Я хочу начать с события, которое произошло в мае 1914 года, потому что оно очень важно было для Прокофьева и для истории русской музыки того периода. В мае Прокофьев кончал Петербургскую консерваторию. Он сочинил за некоторое время до этого свой первый фортепианный концерт. У него уже до этого был написан второй, но к его выпуску в 1914 году он решил исполнять первый именно потому, что именно к этой дате Юргенсон, издатель музыкальный, выпустил клавир первого фортепианного концерта. И Прокофьев считал, что первый по многим параметрам подойдет лучше, чем второй.

Прокофьев, должен сказать, был кроме того, что великий композитор, я считаю, и замечательный мастер прозы. У него разнообразные варианты воспоминаний, все блестящие. Вот он описывал в одном из вариантов своей автобиографии, как это все происходило. Особую остроту этому выпускному экзамену придавало то, что присуждалась премия — рояль, называлась премия имени Рубенштейна, и победитель получал рояль. Вокруг этой премии в консерватории невероятные страсти кипели. Можете себе представить — определяли фактически лучшего пианиста выпуска. И главными соперниками были Прокофьев и Надежда Голубовская, замечательный пианист, которую я еще застал в Ленинградской консерватории, когда я там учился, она ходила такой божий одуванчик по коридору, в очечках, все ее обожали, чудесная старушка, замечательный глубокий интересный музыкант. Прокофьев вспоминает тоже о ней с нежностью в своих воспоминаниях, он говорит, что она глубокий серьезный музыкант, у нас, говорит, отношения были самые рыцарские. Мы справлялись о здоровье каждого из нас, а в ожидании решения жюри играли в шахматы. Вообще это само по себе любопытно. И Прокофьев говорит о том незабываемом впечатлении, которое на него произвела следующая сцена. Когда он вышел на эстраду, 20 человек комиссии развернули свежеизданный клавир его опуса. Представляете, выходит молодой человек, и все это высокое жюри разворачивает его клавир. Сочинение было невероятно дерзким, и идея играть его на своем выпускном экзамене тоже была очень дерзкая. При том, что ему поставили плохую оценку, когда он кончал по композиторскому отделению. Но здесь он желал победить во что бы то ни стало и вложил в это огромное количество усилий. Концерт этот до сих пор воспринимается как очень смелая и острая музыка.

Александр Генис: И что? Скажите же, победил он или нет?

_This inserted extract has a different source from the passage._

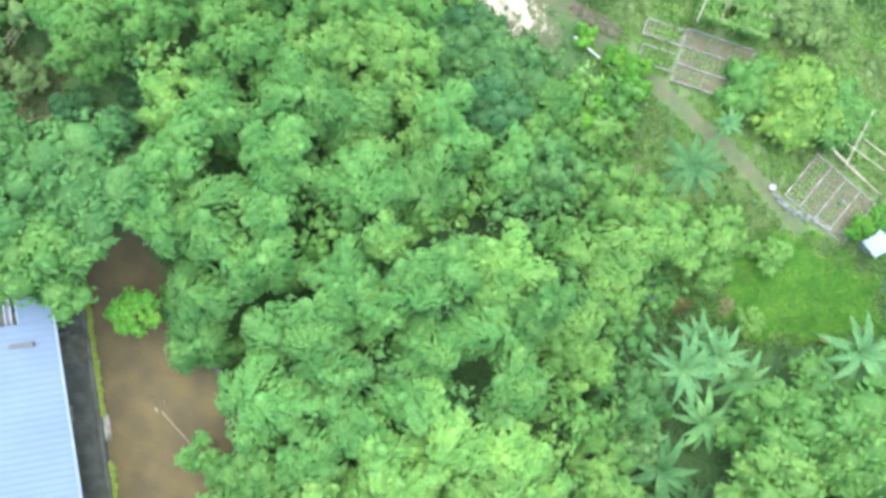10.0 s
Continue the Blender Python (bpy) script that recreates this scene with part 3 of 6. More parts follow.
plant("whorled", 2.9, -4.8, 17.2, 2.8, "lime")
plant("whorled", 5.7, -3.9, 16.0, 2.7, "light")
plant("whorled", 2.3, -6.5, 17.3, 2.1, "light")
plant("feathery", 5.4, -7.1, 16.8, 2.9, "mid")
plant("feathery", 8.7, -7.2, 17.3, 3.6, "mid")
plant("feathery", 10.7, -9.9, 16.5, 3.5, "mid")
plant("feathery", 6.3, -9.7, 17.0, 2.9, "mid")
plant("whorled", 3.7, -9.8, 17.6, 2.1, "mid")
plant("broadleaf", 0.7, -9.8, 17.5, 2.6, "mid")
plant("broadleaf", -1.9, -9.9, 17.5, 1.4, "blue")
plant("broadleaf", 8.1, -12.0, 17.0, 2.9, "blue")
plant("bamboo", 9.2, 1.9, 12.1, 3.1, "plume")
plant("bamboo", 12.8, 2.6, 12.5, 3.0, "plume")
plant("bamboo", 15.6, 2.3, 12.8, 3.3, "plume")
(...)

Соломон Волков: Да, он победил, но самое интересное — из-за всех этих военных событий никогда не получил рояля. Когда уже нужно было объявлять победителя, то Глазунов, председатель жюри, отказался это сделать, сказав, что «мы пропагандируем вредное направление». Его уговорили, сказав, что это будет еще больший скандал и привлечет еще больше внимания, если он не выйдет в публике. Он вышел, и что-то такое невнятное пробормотал. Слушая звуки этого концерта, слушатели наши поймут, почему до сих пор в музыкантских кругах, когда хотят напеть эту музыку то поют так ее “по черепу, по черепу”. Я могу представить, как это ударяло по черепу членов комиссии. В итоге все проголосовали за него. И это была колоссальная победа молодой русской музыки того периода.

(Музыка)

Соломон Волков: А закончим мы наш разговор о лете войны в стихах и музыке «Сарказмом» Прокофьева — это цикл, который так и называется «Сарказмы». Один из них я сейчас покажу. Я для этого «Сарказма», который длится очень недолго, придумал военный сюжет - программу. Прокофьев ничего подобного никогда не объявлял, но для меня это очевидно, ясно. Мне кажется, что это - гениальное прозрение, гениальная интуиция Прокофьева. Что он сделал в этой небольшой пьеске фортепианной? Он показал типичную военную сцену, он ее прочувствовал. Солдат в окопе, начинается артобстрел, снаряды разрываются рядом один за другим, и мы слышим разрывы этих снарядов в музыке. Когда вдруг наступает короткий перерыв, что делает солдат, оглушенный этими взрывами? Он пытается вспомнить свою мирную жизнь, свою довоенную жизнь, свое прошлое, и это тоже проходит очень быстро, в очень концентрированной форме в музыке. Почему это так быстро, так сжато проходит, мы понимаем, когда сочинение кончается, потому что там опять начинается канонада, она потом немножко удаляется, и вдруг такой маленький “чирк” — и конец. Я считаю, что это внезапная пуля, когда уже артиллерийская канонада прошла, внезапная пуля неизвестно откуда залетела, попала в этого солдата, и он умер.